Concerns about economic migrants pouring into France and factories moving into Central and Eastern Europe to take advantage of lower labor costs are fueled by a general malaise over France’s declining economy and decade-long-spell of 10 percent unemployment.

In addition to fears of an open market, opponents of the constitution argue that “France is just one voice amid 25 instead of an important founding member,” said Niblett, of CSIS.

“They say ‘we’re in favor of Europe but not in favor of this Europe’ — the argument can be used either way, this Europe that’s against (EU applicant) Turkey, or the one against capitalism,” Niblett said.

'The treaty is dead'
Analysts, columnists, and political pundits are all guessing at what will happen if France fails to ratify the constitution. Meantime, a predicted ‘no’ vote in the Netherlands looms just days away, and a doubtful question mark hangs over a future U.K. poll.

In the past, second referendums have been held in Ireland and Denmark to get key treaties passed, but a French ‘no’ could throw Europe into turmoil, or at least a prolonged deadlock.

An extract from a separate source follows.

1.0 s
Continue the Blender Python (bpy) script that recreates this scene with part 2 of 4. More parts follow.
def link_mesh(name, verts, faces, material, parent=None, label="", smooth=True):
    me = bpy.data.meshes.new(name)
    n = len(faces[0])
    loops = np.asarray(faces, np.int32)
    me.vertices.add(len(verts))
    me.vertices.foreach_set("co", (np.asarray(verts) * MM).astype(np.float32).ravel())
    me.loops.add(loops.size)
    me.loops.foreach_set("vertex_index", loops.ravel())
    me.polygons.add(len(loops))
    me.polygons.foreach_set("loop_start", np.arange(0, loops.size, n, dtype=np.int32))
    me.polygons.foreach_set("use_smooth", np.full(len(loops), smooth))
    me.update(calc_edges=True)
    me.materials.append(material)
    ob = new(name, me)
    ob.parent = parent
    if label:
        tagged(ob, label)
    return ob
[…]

“Other countries who called another referendum have done it because they changed one key issue,” said Keohane.

“You can’t change the question (of the constitution) so easily, and if they can’t have a second referendum, they can’t ratify it, so the treaty is dead,” he said.

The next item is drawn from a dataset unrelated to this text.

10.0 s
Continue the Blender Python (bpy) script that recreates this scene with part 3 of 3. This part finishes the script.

If the Netherlands fails to ratify the treaty — which is likely given the country’s political disarray and rise of xenophobia following the assassinations of right-wing politician Pim Fortuyn and film maker Theo van Gogh  — it  could hold another referendum or the Parliament could overrule the current one, according to some analysts. But, a French failure could stop the entire process.

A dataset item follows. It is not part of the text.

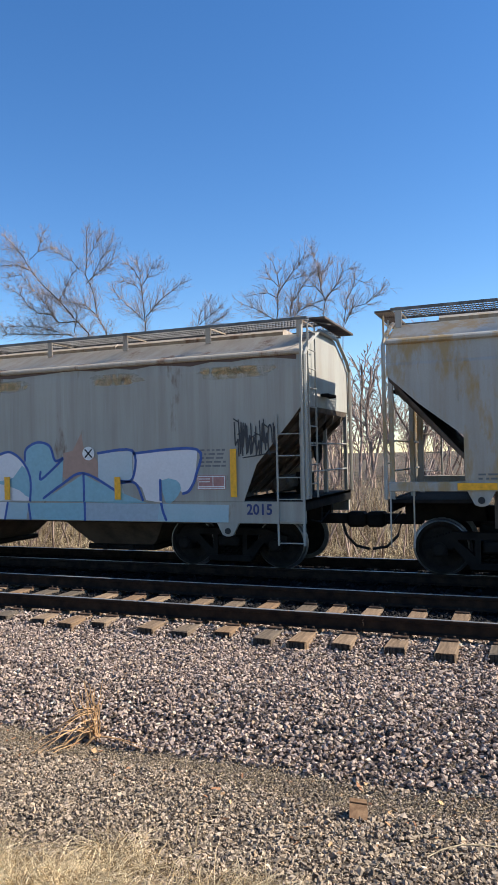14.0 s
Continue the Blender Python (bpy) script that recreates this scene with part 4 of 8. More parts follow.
def build_trees():
    left = [
        ([(-21.6, -1.0), (-21.2, 5.9), (-21.6, 8.5), (-22.5, 9.4), (-23.4, 10.4), (-24.4, 11.3), (-25.2, 12.2), (-25.7, 13.0), (-26.3, 13.7), (-26.9, 14.3)], 0.085),
        ([(-25.2, 12.2), (-26.1, 12.6), (-27.5, 12.8)], 0.022),
        ([(-25.3, 12.8), (-24.8, 13.2), (-24.6, 14.2)], 0.018),
        ([(-25.5, 13.2), (-26.1, 13.5), (-26.8, 13.7)], 0.018),
        ([(-23.4, 10.4), (-23.0, 11.1), (-22.7, 11.7), (-22.4, 12.0)], 0.022),
        ([(-21.2, 9.5), (-21.8, 10.0), (-22.5, 10.2), (-23.0, 10.3), (-23.8, 10.6), (-24.5, 10.9)], 0.028),
        ([(-22.4, 9.2), (-23.4, 9.2), (-24.0, 9.7), (-24.9, 9.9), (-25.6, 10.4), (-26.1, 11.0), (-26.9, 11.5)], 0.034)]
    right = [
        ([(-21.3, 1.5), (-20.6, 7.3), (-20.8, 8.6), (-21.3, 9.4), (-21.5, 10.6), (-21.7, 11.1), (-22.0, 11.7), (-21.9, 12.4), (-21.9, 13.2), (-21.9, 14.0)], 0.060),
        ([(-21.7, 11.1), (-21.3, 11.5), (-20.7, 11.9), (-20.3, 12.3)], 0.026),
        ([(-21.1, 11.7), (-20.9, 12.3), (-20.6, 12.7), (-20.3, 13.2)], 0.018),
        ([(-22.1, 11.9), (-22.5, 12.4), (-23.0, 12.7), (-23.6, 13.1)], 0.022),
        ([(-21.5, 12.5), (-21.2, 12.9), (-20.8, 13.5)], 0.016),
        ([(-21.1, 7.3), (-22.7, 8.5), (-23.6, 8.6), (-24.5, 8.7), (-25.8, 8.8), (-26.9, 8.9), (-27.5, 9.7), (-28.1, 10.6)], 0.032),
        ([(-23.6, 9.3), (-24.3, 10.3), (-24.8, 10.8), (-25.4, 11.4), (-26.0, 12.1), (-26.7, 12.1)], 0.026),
        ([(-23.4, 8.7), (-24.7, 9.1), (-26.0, 9.3), (-27.4, 9.3)], 0.022),
        ([(-22.5, 8.6), (-22.2, 9.5), (-22.5, 10.0), (-22.8, 10.5)], 0.02)]
    tree("large bare tree with a few yellow leaves", left + right, 3, 0.30)
    tree("slim forked bare tree", [
        ([(-18.3, -1.0), (-18.2, 7.1), (-18.2, 8.7), (-18.3, 9.7), (-18.4, 10.6), (-18.5, 11.0), (-18.8, 11.5), (-19.1, 11.8)], 0.055),
        ([(-18.4, 10.6), (-18.0, 11.0), (-17.7, 11.4), (-17.4, 11.4)], 0.018),
        ([(-18.2, 8.8), (-18.7, 9.3), (-19.2, 9.7), (-19.6, 10.1), (-20.0, 10.5)], 0.024),
        ([(-18.2, 9.0), (-17.7, 9.6), (-17.3, 10.0), (-16.8, 10.3), (-16.4, 10.6)], 0.024),
        ([(-18.4, 10.3), (-18.7, 10.7), (-19.4, 11.0)], 0.015),
        ([(-18.4, 10.9), (-18.4, 11.3), (-18.5, 11.7)], 0.014)], 5, 0.12)
    tree("small bare tree with slanting shoots", [
        ([(-15.8, -1.0), (-15.5, 7.8), (-15.2, 8.6), (-15.1, 9.0), (-14.7, 9.4)], 0.035),
        ([(-15.2, 8.4), (-14.6, 8.8), (-14.1, 9.1)], 0.014),
        ([(-15.3, 8.2), (-14.5, 8.4), (-14.0, 8.6)], 0.014)], 7, 0.05)
    tree("rounded bare tree with crowded fine branches", [
        ([(-11.3, -1.0), (-11.3, 6.6), (-11.2, 8.1), (-11.1, 8.7), (-11.1, 9.4), (-11.0, 9.8), (-11.1, 10.4), (-11.3, 11.0)], 0.075),
        ([(-11.1, 9.5), (-10.7, 10.0), (-10.3, 10.5), (-9.8, 11.0)], 0.026),
        ([(-10.9, 6.1), (-10.6, 8.4), (-10.5, 9.1), (-10.2, 9.4), (-9.9, 9.9), (-9.5, 10.3)], 0.04),
        ([(-11.1, 9.3), (-11.6, 9.6), (-12.2, 9.6)], 0.02),
        ([(-11.3, 8.3), (-11.9, 8.7), (-12.4, 9.0), (-12.9, 9.2)], 0.026),
        ([(-10.3, 10.1), (-9.9, 10.2), (-9.3, 10.3)], 0.015),
        ([(-10.8, 7.7), (-10.1, 8.6), (-9.4, 8.9), (-8.9, 9.0)], 0.026),
        ([(-11.0, 9.8), (-11.4, 10.2), (-11.6, 10.5)], 0.016)], 9, 0.10)
    tree("upright bare tree with slender forks", [
        ([(-9.2, -1.0), (-9.0, 6.5), (-8.9, 8.3), (-8.8, 8.9), (-9.0, 9.6), (-9.1, 10.4), (-9.3, 11.0), (-9.4, 11.4)], 0.06),
        ([(-8.8, 9.0), (-8.5, 9.3), (-8.2, 9.6), (-7.9, 10.1), (-7.6, 10.2)], 0.028),
        ([(-9.0, 9.4), (-9.0, 10.2), (-8.7, 10.7)], 0.018),
        ([(-8.9, 9.2), (-9.2, 9.6), (-9.7, 9.7)], 0.018),
        ([(-8.9, 8.5), (-9.4, 8.8), (-9.9, 8.8)], 0.02)], 15, 0.08)
    tree("thin young bare tree with a leaning shoot", [
        ([(-8.3, -1.0), (-8.0, 7.4), (-7.8, 8.9), (-7.5, 9.4), (-7.4, 9.8), (-7.0, 9.6)], 0.045),
        ([(-7.9, 7.8), (-7.5, 8.5), (-6.9, 8.6), (-6.2, 9.1)], 0.022)], 17, 0.05)
    tree("old leaning tree beside the embankment", [
        ([(-3.6, -0.9), (-3.9, 2.0), (-3.4, 4.2), (-3.8, 6.4)], 0.14),
        ([(-3.8, 1.6), (-4.9, 3.6), (-5.2, 5.6)], 0.07),
        ([(-3.5, 3.0), (-2.4, 4.6), (-1.6, 6.0)], 0.06)], 13, 0.05, 27.0, 2.2)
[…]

“Not only is France important as a founding member and a big country, but because it’s involved in every policy area – it has been the driving force behind the policies of the passport free travel area and the euro,” Keohane said.

“It’s a bit Orwellian – all member states are equal, but some member states are more equal than others,” he said.

London’s The Times reported Thursday that unnamed ministers told the newspaper that Britain is prepared to forego its promised referendum if the French or Dutch cast ‘no’ votes. And if put to the test, voters in the United Kingdom — which has opted out of using the euro and relaxing its borders — have long been pegged to put up a difficult fight.

Crisis or stasis?
If the “no” camp wins on Sunday, the possibilities range from the EU continuing on with “piecemeal engineering” — a policy of small steps that could have the same outcome as the constitution — to the “nuclear option” of a Franco-German push for a more integrated social system that could alienate Britain, Poland, Portugal, the Nordic countries, and ultimately divide Europe.

Few think the “nuclear option” is viable, and instead see a process of negotiations and baby-step procedures that could harm Europe’s strength on the foreign stage, but wouldn’t kill off the EU altogether.

“It won’t be so much crisis as stasis,” Keohane said.

“It could make Europe more introspective, inactive, and the world won’t wait.  In February (U.S. President) Bush came and said he wanted a strong, active Europe, but if they’re arguing over voting issues it won’t happen,” he said.

However, with a fifth of French voters still undecided, perhaps the ominous ‘non’ will be a ‘oui’ after all. “I myself think the French will vote ‘yes,’” Keohane said.